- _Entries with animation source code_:
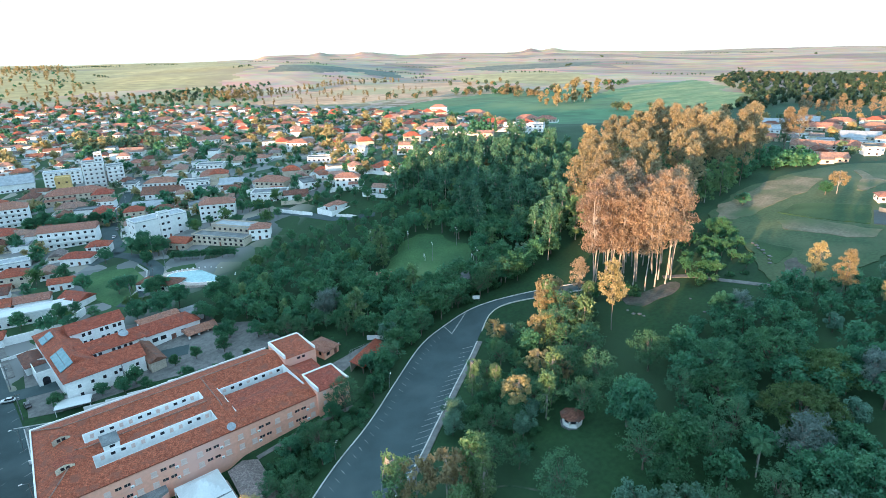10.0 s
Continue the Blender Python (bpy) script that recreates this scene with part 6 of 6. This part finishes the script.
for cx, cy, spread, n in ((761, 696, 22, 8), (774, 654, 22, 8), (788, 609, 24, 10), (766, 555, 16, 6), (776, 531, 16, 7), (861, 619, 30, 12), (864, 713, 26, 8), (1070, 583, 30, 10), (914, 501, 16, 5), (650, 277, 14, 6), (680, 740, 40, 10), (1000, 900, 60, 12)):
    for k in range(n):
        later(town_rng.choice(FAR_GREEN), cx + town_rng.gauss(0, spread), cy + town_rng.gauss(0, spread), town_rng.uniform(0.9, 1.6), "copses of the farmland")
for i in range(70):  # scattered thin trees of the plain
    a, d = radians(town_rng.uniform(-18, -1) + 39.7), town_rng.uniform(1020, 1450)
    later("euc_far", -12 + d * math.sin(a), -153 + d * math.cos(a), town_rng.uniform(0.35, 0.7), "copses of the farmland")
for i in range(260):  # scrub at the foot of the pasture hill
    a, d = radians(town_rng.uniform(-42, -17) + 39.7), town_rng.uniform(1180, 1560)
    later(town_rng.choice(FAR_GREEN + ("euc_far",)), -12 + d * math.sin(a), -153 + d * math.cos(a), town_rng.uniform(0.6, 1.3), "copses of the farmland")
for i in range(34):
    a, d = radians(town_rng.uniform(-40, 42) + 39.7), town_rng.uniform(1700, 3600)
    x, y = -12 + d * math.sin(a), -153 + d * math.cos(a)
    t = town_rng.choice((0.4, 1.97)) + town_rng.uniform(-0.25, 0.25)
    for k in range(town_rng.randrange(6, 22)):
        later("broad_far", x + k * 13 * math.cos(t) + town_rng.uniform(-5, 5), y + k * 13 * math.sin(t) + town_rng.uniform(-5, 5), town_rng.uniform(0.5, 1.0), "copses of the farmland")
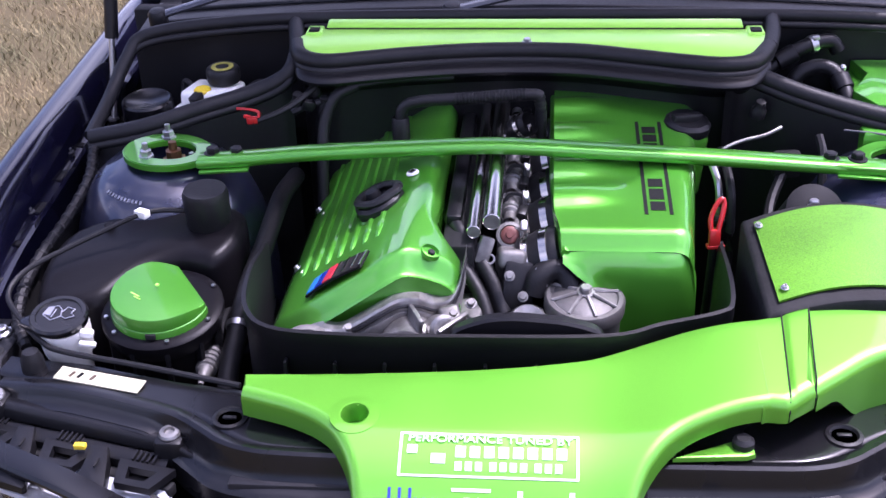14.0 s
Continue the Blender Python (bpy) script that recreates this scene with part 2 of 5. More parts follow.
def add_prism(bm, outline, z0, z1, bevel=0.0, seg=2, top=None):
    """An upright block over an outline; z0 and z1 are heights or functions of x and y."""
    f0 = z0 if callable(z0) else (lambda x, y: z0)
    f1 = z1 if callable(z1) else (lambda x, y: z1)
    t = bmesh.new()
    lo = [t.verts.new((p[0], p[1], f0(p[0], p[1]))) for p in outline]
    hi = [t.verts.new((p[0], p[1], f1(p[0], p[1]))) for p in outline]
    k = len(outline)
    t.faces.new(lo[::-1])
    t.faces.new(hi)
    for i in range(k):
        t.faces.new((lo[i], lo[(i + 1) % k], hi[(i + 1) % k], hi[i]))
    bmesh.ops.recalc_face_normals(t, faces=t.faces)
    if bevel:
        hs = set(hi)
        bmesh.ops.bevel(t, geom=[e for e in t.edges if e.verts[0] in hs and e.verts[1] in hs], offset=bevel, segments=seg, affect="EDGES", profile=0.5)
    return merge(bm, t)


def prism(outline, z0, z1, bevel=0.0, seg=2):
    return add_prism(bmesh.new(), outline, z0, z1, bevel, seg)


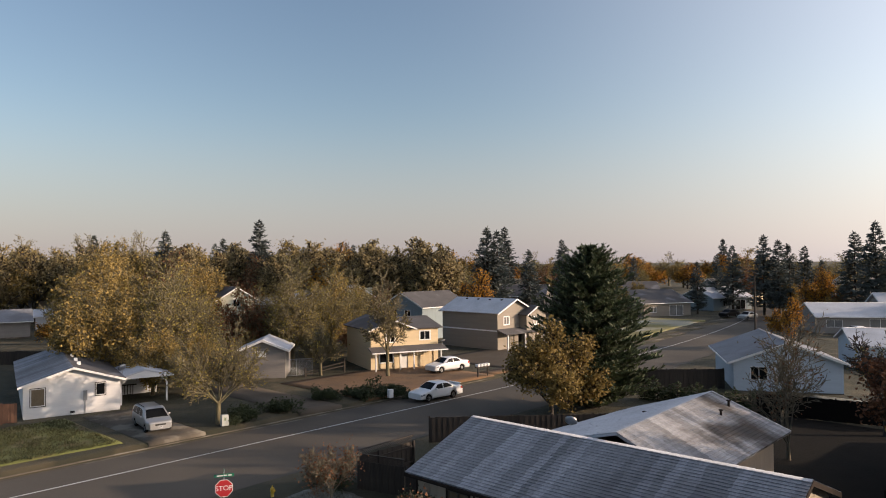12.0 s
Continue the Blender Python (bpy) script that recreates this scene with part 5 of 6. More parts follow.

...

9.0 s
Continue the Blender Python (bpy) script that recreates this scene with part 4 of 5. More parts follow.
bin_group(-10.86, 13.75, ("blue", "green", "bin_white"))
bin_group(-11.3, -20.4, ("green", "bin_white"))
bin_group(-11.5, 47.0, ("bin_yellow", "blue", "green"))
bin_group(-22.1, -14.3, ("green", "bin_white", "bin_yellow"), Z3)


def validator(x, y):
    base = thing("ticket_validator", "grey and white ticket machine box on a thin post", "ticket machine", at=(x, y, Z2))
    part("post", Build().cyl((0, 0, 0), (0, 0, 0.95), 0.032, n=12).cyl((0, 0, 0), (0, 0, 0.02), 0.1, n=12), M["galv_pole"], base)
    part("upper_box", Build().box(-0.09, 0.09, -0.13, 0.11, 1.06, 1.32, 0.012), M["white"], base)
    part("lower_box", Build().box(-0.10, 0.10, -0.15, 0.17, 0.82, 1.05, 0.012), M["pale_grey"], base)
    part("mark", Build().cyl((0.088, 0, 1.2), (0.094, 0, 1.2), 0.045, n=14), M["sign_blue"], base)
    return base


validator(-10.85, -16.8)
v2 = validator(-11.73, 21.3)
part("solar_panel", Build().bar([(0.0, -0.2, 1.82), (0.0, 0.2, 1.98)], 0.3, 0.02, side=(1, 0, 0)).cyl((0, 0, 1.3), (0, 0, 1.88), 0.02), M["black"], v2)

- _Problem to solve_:
Provide only the number of lines in the records containing the string "scene".

- _Worked solution_:
4